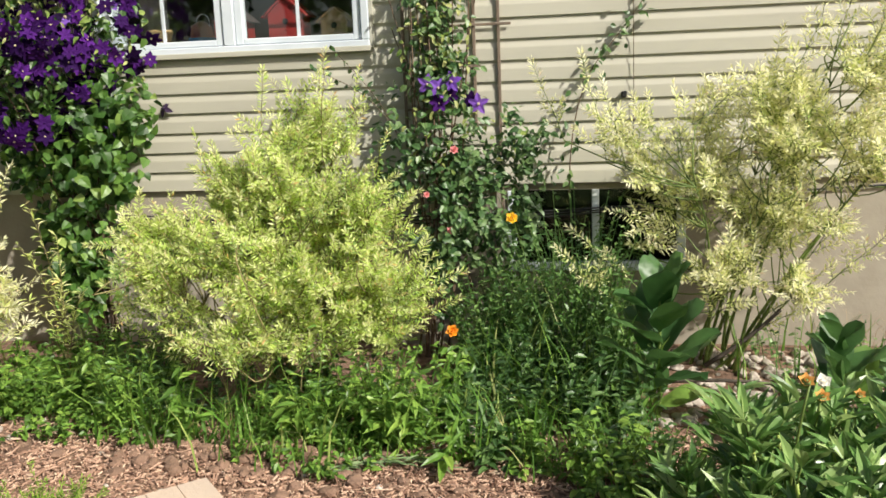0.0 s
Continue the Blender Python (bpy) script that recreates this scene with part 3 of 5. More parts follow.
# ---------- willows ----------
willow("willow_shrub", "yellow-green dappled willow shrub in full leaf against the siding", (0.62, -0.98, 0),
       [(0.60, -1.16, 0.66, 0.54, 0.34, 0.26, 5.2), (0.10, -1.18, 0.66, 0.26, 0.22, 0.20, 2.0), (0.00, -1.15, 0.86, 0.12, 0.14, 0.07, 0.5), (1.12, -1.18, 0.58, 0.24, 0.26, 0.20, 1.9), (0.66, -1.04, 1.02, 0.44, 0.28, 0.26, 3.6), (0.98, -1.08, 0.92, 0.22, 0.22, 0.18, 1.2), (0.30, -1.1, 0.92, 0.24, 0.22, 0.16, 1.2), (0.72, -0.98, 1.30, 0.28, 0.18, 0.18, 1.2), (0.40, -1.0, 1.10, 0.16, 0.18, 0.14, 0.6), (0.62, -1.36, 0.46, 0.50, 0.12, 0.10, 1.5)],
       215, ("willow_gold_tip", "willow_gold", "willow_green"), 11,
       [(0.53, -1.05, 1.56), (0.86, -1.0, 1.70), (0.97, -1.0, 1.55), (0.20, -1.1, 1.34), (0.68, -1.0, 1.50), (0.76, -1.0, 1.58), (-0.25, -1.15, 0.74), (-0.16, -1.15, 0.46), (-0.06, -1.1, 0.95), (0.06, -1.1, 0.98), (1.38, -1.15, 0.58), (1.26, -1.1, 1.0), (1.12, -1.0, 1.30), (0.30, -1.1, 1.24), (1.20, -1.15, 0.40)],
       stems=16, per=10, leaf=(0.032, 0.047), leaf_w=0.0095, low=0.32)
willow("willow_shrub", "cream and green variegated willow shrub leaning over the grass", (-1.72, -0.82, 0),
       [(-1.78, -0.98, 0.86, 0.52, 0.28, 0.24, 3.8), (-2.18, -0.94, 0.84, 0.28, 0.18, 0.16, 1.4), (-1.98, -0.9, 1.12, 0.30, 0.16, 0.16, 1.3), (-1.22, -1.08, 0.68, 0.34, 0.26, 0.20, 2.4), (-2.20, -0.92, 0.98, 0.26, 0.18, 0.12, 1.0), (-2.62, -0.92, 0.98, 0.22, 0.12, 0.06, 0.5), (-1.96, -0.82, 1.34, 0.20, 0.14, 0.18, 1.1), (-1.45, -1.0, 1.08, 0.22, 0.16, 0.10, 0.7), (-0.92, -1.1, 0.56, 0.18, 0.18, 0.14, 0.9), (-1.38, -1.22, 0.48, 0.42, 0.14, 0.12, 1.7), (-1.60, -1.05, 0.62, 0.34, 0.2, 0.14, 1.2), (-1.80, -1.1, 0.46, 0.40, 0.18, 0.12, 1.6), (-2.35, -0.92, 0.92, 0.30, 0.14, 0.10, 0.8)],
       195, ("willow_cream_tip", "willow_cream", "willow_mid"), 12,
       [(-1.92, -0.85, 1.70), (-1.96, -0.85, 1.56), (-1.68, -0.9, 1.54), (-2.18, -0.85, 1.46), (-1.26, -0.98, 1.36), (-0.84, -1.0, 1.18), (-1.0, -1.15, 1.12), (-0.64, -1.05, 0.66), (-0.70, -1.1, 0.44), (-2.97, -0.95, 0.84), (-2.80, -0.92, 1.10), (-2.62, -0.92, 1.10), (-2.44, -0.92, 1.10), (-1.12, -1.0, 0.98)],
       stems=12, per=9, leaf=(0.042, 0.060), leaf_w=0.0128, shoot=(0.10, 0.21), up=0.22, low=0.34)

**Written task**
Every line above should be returned exactly; the pictures stay out.

**Solution below**
0.0 s
Continue the Blender Python (bpy) script that recreates this scene with part 3 of 5. More parts follow.
# ---------- willows ----------
willow("willow_shrub", "yellow-green dappled willow shrub in full leaf against the siding", (0.62, -0.98, 0),
       [(0.60, -1.16, 0.66, 0.54, 0.34, 0.26, 5.2), (0.10, -1.18, 0.66, 0.26, 0.22, 0.20, 2.0), (0.00, -1.15, 0.86, 0.12, 0.14, 0.07, 0.5), (1.12, -1.18, 0.58, 0.24, 0.26, 0.20, 1.9), (0.66, -1.04, 1.02, 0.44, 0.28, 0.26, 3.6), (0.98, -1.08, 0.92, 0.22, 0.22, 0.18, 1.2), (0.30, -1.1, 0.92, 0.24, 0.22, 0.16, 1.2), (0.72, -0.98, 1.30, 0.28, 0.18, 0.18, 1.2), (0.40, -1.0, 1.10, 0.16, 0.18, 0.14, 0.6), (0.62, -1.36, 0.46, 0.50, 0.12, 0.10, 1.5)],
       215, ("willow_gold_tip", "willow_gold", "willow_green"), 11,
       [(0.53, -1.05, 1.56), (0.86, -1.0, 1.70), (0.97, -1.0, 1.55), (0.20, -1.1, 1.34), (0.68, -1.0, 1.50), (0.76, -1.0, 1.58), (-0.25, -1.15, 0.74), (-0.16, -1.15, 0.46), (-0.06, -1.1, 0.95), (0.06, -1.1, 0.98), (1.38, -1.15, 0.58), (1.26, -1.1, 1.0), (1.12, -1.0, 1.30), (0.30, -1.1, 1.24), (1.20, -1.15, 0.40)],
       stems=16, per=10, leaf=(0.032, 0.047), leaf_w=0.0095, low=0.32)
willow("willow_shrub", "cream and green variegated willow shrub leaning over the grass", (-1.72, -0.82, 0),
       [(-1.78, -0.98, 0.86, 0.52, 0.28, 0.24, 3.8), (-2.18, -0.94, 0.84, 0.28, 0.18, 0.16, 1.4), (-1.98, -0.9, 1.12, 0.30, 0.16, 0.16, 1.3), (-1.22, -1.08, 0.68, 0.34, 0.26, 0.20, 2.4), (-2.20, -0.92, 0.98, 0.26, 0.18, 0.12, 1.0), (-2.62, -0.92, 0.98, 0.22, 0.12, 0.06, 0.5), (-1.96, -0.82, 1.34, 0.20, 0.14, 0.18, 1.1), (-1.45, -1.0, 1.08, 0.22, 0.16, 0.10, 0.7), (-0.92, -1.1, 0.56, 0.18, 0.18, 0.14, 0.9), (-1.38, -1.22, 0.48, 0.42, 0.14, 0.12, 1.7), (-1.60, -1.05, 0.62, 0.34, 0.2, 0.14, 1.2), (-1.80, -1.1, 0.46, 0.40, 0.18, 0.12, 1.6), (-2.35, -0.92, 0.92, 0.30, 0.14, 0.10, 0.8)],
       195, ("willow_cream_tip", "willow_cream", "willow_mid"), 12,
       [(-1.92, -0.85, 1.70), (-1.96, -0.85, 1.56), (-1.68, -0.9, 1.54), (-2.18, -0.85, 1.46), (-1.26, -0.98, 1.36), (-0.84, -1.0, 1.18), (-1.0, -1.15, 1.12), (-0.64, -1.05, 0.66), (-0.70, -1.1, 0.44), (-2.97, -0.95, 0.84), (-2.80, -0.92, 1.10), (-2.62, -0.92, 1.10), (-2.44, -0.92, 1.10), (-1.12, -1.0, 0.98)],
       stems=12, per=9, leaf=(0.042, 0.060), leaf_w=0.0128, shoot=(0.10, 0.21), up=0.22, low=0.34)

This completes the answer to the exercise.